- **Your objective**: Exact reproduction is required for the lines bounded by the one containing "Write the bpy" and the one containing "scene = bpy.context.scene", both bounds included. Print them without any pictures.

◆ ◆ ◆ ◆ ◆

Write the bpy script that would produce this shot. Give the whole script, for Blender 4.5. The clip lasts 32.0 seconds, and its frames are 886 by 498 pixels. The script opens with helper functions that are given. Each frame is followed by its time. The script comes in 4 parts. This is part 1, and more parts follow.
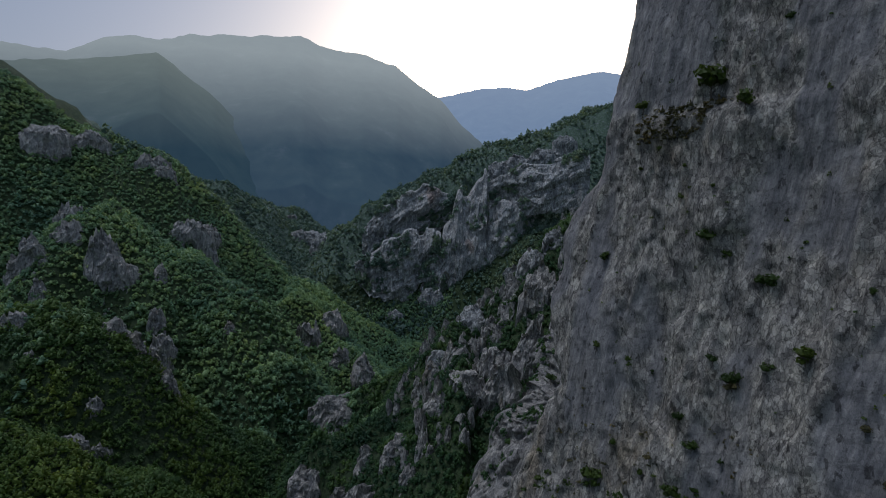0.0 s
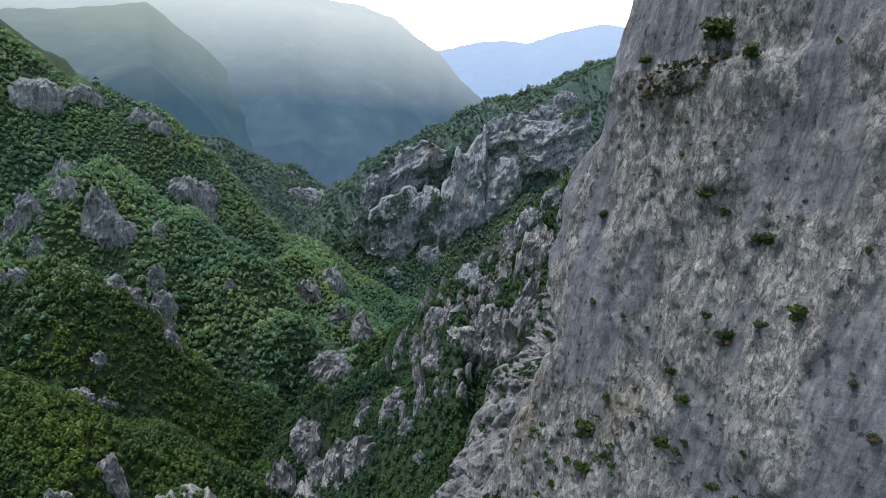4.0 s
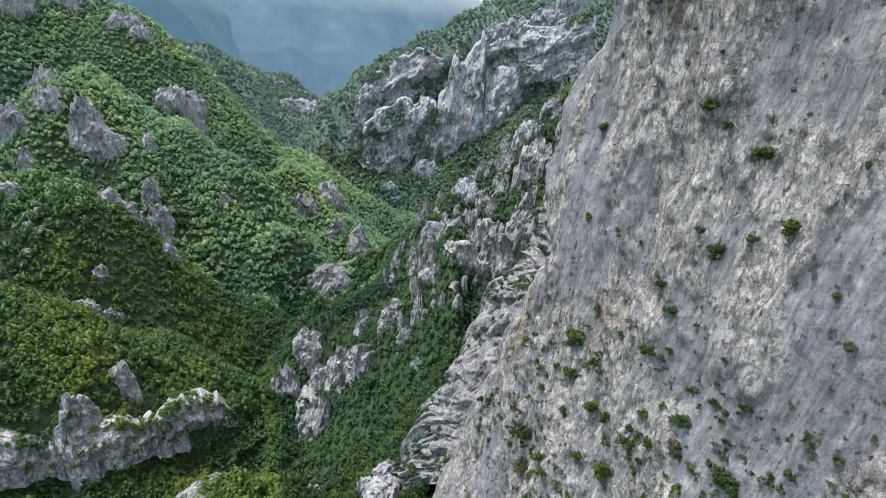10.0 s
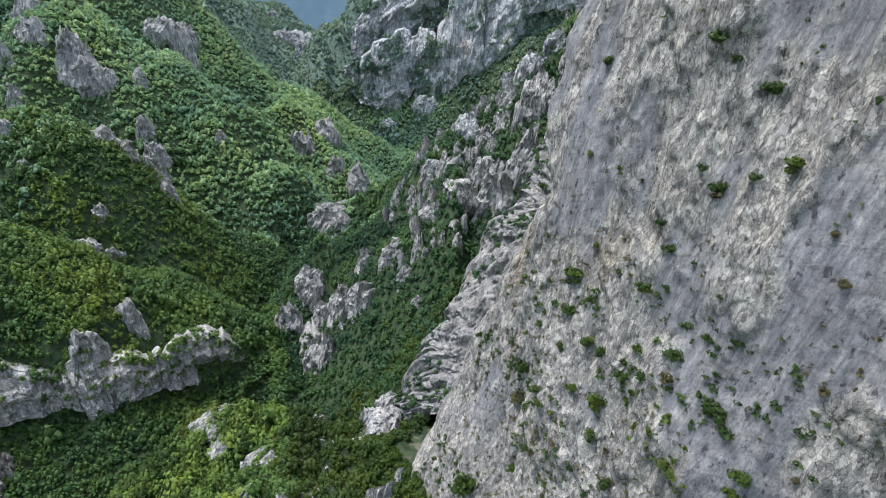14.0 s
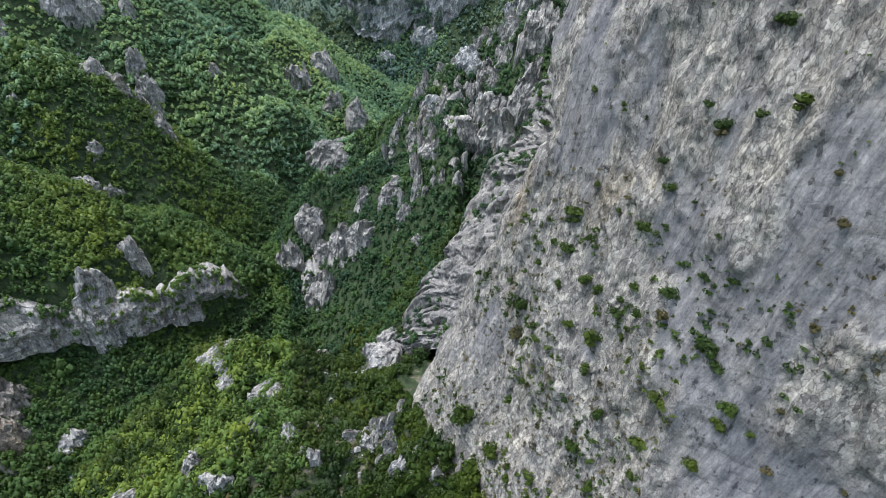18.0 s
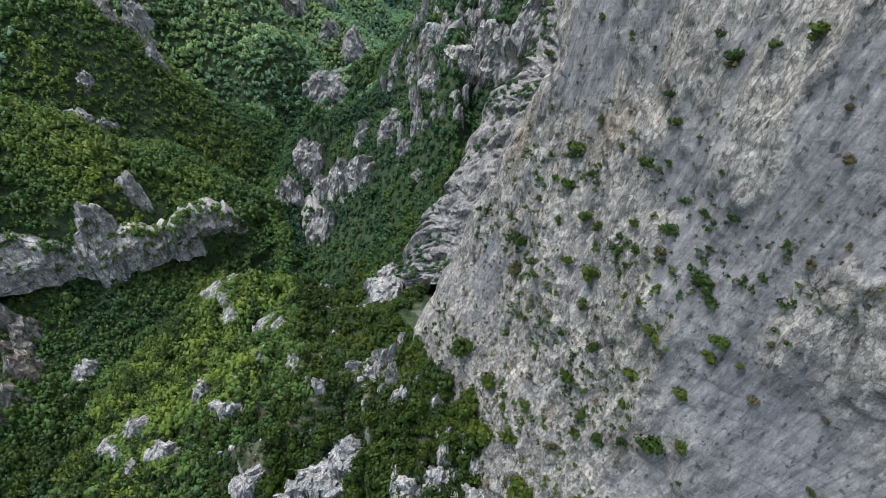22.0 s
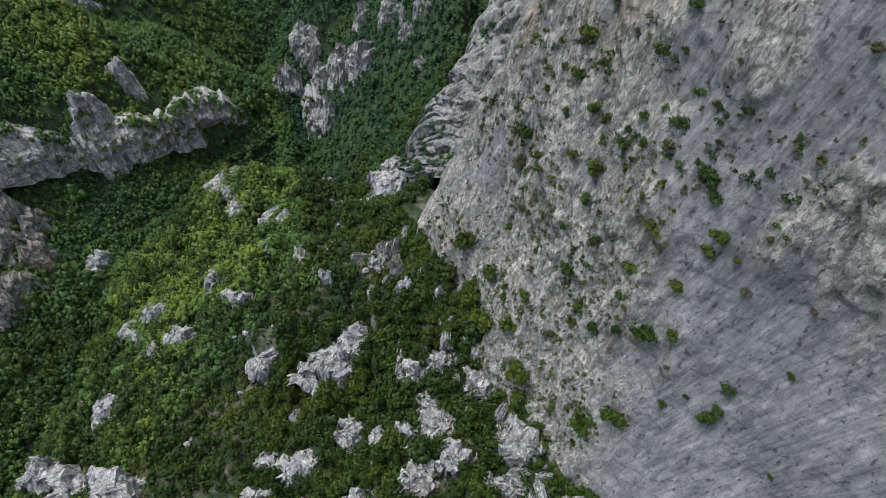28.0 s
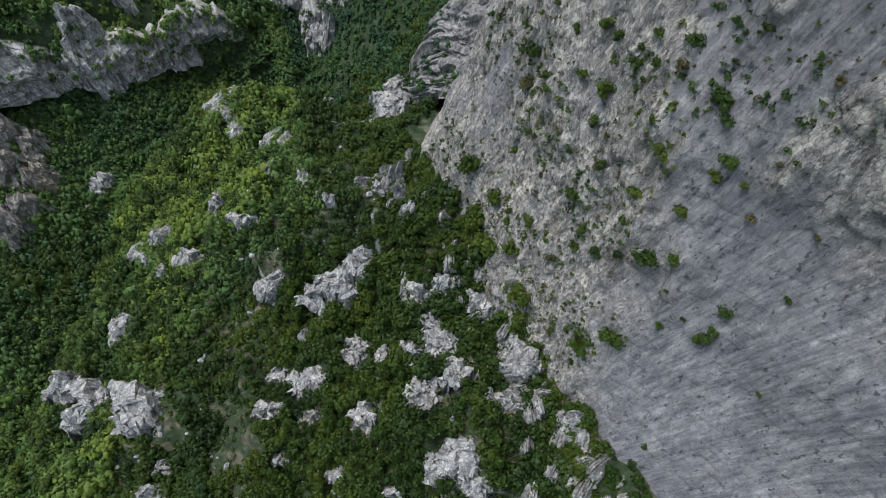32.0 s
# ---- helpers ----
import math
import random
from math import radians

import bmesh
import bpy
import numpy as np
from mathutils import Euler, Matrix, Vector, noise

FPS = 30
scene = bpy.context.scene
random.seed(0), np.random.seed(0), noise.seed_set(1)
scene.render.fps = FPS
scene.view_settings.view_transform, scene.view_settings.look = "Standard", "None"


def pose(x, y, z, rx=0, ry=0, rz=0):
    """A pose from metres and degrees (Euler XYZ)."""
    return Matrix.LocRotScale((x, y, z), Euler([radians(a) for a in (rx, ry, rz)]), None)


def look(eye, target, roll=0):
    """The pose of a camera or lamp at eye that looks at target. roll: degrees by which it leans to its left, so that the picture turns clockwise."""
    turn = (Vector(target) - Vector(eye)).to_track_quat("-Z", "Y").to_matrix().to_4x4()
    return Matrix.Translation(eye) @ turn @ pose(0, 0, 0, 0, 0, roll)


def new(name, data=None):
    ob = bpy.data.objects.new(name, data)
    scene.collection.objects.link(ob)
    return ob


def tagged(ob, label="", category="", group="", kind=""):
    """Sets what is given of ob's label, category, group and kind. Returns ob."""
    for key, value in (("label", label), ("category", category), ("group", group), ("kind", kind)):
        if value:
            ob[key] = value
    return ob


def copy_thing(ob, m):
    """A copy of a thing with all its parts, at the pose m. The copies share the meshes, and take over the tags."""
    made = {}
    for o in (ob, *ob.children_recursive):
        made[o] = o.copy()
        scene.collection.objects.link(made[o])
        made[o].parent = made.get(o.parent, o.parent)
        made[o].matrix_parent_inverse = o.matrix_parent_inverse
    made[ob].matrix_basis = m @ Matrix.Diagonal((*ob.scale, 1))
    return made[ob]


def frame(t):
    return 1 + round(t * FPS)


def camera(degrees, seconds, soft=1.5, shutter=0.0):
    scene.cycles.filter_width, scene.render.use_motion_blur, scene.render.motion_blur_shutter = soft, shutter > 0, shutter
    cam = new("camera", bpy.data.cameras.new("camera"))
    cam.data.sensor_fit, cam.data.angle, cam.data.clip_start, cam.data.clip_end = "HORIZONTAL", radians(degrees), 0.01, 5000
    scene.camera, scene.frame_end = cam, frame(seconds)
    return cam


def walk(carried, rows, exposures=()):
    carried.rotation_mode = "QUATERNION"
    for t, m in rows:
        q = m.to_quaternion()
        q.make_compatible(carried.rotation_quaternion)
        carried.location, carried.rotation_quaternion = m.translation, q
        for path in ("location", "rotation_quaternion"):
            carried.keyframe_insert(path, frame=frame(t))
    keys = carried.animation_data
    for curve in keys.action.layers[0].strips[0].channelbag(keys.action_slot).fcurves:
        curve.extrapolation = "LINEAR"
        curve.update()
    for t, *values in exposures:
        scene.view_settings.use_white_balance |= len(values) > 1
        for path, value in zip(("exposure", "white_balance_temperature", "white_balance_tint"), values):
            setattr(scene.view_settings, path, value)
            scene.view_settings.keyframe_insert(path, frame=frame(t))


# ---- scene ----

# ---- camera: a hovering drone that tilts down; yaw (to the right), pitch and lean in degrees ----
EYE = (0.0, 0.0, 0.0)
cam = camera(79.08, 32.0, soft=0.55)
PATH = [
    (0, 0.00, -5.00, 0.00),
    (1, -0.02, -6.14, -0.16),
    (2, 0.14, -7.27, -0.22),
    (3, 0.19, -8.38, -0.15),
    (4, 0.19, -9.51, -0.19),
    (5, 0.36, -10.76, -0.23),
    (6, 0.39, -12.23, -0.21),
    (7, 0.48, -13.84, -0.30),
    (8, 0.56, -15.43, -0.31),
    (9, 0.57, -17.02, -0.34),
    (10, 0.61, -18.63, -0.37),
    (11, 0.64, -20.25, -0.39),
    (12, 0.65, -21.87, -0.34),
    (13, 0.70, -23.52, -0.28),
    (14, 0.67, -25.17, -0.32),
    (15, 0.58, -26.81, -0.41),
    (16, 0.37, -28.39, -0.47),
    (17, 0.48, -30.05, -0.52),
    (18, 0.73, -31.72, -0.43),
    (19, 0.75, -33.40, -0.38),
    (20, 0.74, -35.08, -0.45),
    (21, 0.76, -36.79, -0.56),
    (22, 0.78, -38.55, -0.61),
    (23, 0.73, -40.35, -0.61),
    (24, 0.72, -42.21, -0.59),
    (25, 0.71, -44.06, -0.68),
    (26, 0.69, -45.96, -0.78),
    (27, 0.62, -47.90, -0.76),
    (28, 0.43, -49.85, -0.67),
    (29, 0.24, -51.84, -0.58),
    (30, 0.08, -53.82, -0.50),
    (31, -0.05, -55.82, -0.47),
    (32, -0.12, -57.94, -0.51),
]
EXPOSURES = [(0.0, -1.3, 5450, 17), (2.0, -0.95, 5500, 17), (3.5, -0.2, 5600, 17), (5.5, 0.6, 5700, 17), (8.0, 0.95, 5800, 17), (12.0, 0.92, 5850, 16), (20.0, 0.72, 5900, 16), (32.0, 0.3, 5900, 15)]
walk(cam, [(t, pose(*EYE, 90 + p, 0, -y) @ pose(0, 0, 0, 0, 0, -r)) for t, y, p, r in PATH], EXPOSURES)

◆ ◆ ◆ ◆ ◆

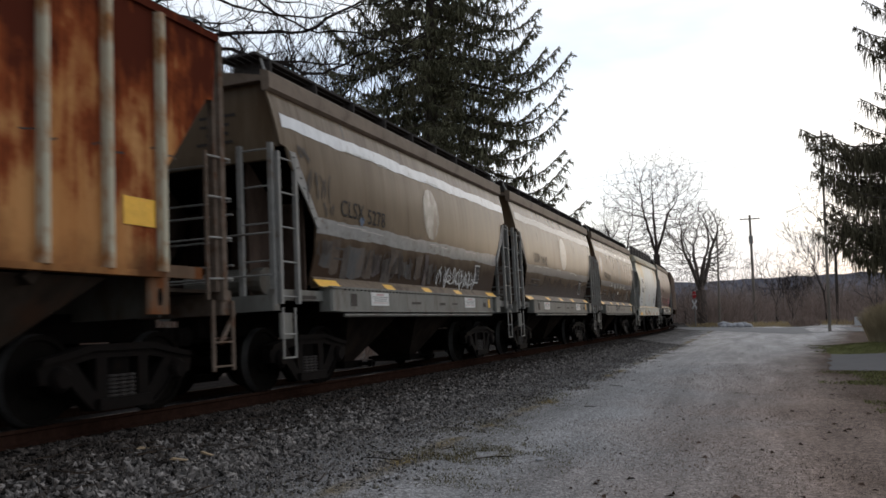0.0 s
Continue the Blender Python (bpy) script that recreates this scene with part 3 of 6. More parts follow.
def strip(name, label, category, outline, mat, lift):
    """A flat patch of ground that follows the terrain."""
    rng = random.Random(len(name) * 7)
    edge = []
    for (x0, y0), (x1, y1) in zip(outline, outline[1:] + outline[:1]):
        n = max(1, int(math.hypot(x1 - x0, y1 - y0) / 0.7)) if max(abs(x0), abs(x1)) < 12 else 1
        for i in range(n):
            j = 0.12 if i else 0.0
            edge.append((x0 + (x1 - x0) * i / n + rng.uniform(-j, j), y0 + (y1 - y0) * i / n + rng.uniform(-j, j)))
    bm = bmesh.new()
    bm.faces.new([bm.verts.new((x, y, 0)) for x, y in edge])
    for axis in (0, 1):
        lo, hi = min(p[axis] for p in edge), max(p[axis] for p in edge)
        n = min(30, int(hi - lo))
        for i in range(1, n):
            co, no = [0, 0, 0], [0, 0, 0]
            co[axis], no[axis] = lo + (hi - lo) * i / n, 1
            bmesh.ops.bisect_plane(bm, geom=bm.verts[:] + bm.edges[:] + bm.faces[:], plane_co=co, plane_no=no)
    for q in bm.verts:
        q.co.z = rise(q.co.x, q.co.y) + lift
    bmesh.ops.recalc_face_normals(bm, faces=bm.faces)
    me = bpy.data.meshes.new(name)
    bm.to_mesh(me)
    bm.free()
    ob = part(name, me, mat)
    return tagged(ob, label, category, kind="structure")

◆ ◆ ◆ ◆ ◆

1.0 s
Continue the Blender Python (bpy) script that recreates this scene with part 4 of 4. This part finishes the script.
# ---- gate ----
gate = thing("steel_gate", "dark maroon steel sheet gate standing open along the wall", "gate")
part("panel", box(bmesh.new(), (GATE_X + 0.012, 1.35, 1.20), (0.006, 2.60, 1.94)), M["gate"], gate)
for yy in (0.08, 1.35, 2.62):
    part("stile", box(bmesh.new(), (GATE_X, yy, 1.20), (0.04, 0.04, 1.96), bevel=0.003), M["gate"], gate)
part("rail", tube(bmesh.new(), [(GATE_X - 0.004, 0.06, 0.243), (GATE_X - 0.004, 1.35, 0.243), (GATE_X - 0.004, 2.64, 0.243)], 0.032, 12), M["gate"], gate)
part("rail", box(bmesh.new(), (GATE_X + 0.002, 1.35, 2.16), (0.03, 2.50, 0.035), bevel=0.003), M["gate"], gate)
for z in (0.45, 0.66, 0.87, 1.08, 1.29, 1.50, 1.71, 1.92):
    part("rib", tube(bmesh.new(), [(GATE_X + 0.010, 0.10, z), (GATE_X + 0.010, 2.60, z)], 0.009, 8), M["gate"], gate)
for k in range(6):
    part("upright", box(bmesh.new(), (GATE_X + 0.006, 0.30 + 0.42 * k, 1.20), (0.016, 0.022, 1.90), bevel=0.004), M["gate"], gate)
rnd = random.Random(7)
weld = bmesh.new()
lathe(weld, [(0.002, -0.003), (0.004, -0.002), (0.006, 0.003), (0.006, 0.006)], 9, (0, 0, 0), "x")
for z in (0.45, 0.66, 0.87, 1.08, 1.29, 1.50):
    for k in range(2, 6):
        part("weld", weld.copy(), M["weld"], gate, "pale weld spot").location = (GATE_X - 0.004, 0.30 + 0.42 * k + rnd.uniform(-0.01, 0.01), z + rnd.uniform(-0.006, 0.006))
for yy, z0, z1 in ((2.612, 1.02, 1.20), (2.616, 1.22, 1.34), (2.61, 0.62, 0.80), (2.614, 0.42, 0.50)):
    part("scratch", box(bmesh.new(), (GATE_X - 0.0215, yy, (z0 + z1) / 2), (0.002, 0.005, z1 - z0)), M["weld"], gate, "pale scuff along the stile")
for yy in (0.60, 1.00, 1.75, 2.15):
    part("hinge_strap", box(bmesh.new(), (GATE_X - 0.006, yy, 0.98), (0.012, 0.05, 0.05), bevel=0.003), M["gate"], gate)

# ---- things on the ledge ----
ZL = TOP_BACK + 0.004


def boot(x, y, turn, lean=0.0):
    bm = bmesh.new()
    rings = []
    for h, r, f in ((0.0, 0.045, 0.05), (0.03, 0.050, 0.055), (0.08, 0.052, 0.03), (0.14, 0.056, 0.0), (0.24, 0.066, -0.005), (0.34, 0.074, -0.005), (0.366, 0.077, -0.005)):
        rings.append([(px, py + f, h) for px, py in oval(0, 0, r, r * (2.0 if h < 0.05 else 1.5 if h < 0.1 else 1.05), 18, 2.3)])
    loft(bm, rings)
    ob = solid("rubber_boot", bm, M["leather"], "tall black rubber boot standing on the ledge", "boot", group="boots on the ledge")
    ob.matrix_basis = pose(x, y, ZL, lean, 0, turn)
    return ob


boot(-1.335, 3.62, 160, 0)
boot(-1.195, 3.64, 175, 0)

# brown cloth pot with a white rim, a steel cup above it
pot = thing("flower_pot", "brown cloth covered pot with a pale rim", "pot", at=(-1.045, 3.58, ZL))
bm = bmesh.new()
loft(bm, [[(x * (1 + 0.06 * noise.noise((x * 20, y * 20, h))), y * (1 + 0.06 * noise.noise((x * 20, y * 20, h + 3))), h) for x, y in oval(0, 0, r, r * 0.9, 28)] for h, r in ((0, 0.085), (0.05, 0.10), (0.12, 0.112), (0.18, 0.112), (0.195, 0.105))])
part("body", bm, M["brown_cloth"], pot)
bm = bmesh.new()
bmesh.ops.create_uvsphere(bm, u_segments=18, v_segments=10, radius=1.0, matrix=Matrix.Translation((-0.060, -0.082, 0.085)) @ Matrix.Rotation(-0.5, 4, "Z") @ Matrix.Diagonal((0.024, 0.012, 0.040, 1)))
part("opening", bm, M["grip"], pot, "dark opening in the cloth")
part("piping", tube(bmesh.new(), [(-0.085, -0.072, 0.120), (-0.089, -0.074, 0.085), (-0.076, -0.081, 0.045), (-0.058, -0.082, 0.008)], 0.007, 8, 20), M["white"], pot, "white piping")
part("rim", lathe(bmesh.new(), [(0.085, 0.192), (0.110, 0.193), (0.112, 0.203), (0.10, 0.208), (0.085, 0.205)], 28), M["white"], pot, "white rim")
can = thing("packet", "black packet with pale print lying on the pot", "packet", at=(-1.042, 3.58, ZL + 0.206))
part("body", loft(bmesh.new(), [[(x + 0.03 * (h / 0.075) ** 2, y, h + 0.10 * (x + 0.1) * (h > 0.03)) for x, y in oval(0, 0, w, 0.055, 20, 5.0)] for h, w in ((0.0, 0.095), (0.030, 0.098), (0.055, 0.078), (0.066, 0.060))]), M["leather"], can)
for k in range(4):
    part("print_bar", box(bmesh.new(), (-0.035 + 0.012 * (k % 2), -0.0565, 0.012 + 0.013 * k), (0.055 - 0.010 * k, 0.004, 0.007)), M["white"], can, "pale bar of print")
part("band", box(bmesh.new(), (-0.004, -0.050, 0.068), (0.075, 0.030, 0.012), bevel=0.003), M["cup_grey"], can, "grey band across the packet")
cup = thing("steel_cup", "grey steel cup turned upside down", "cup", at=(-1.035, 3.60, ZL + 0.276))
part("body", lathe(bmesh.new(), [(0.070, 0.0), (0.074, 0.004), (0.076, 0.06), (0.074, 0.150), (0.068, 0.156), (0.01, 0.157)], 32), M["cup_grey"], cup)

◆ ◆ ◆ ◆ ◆

- **Full answer**:
Write the bpy script that would produce this shot. Give the whole script, for Blender 4.5. The clip lasts 32.0 seconds, and its frames are 886 by 498 pixels. The script opens with helper functions that are given. Each frame is followed by its time. The script comes in 4 parts. This is part 1, and more parts follow.
0.0 s
4.0 s
10.0 s
14.0 s
18.0 s
22.0 s
28.0 s
32.0 s
# ---- helpers ----
import math
import random
from math import radians

import bmesh
import bpy
import numpy as np
from mathutils import Euler, Matrix, Vector, noise

FPS = 30
scene = bpy.context.scene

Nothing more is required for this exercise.